Robin Robertson has been awarded the Walter Scott Prize for Historical Fiction, the first Scot and poet winner in the award’s ten-year history. His book, The Long Take (Picador), is a combination of verse and prose which follows Canadian veteran Walker as he travels through America’s great cities, rebuilding his life after the horrors of the Second World War.
The Long Take was also shortlisted for last year’s Booker, won the Goldsmiths prize, and was a PBS Spring Recommendation 2018. The Scottish poet, like Walter Scott himself, moved into narrative fiction “by accident”, as The Long Take began as a poem but developed into something longer.
The judges said:
“It seems right that in our tenth anniversary year we should celebrate this originality by awarding the prize to a novel written in compelling narrative verse. The prize is always hard-fought and this year was no exception, but this novel exerted a very particular magnetic force, drawing us back again and again, each time marvelling anew.

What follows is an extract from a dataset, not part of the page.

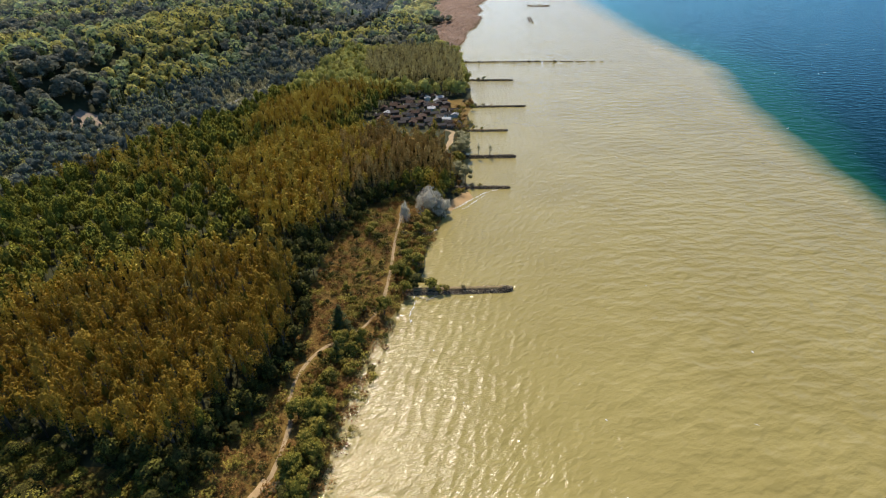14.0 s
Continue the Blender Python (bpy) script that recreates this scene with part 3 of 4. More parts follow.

“In poetry of the utmost beauty, Robin Robertson interweaves themes from the great age of black and white films, the destruction of communities as cities destroy the old to build the new, the horrors of McCarthyism and the terrible psychological wounds left by war.
“Robertson shows us things we’d rather not see and asks us to face things we’d rather not face.
“But with the pulsing narrative drive of classic film noir, the vision of a poet, and the craft of a novelist, The Long Take courageously and magnificently boosts the Walter Scott Prize into its next decade.”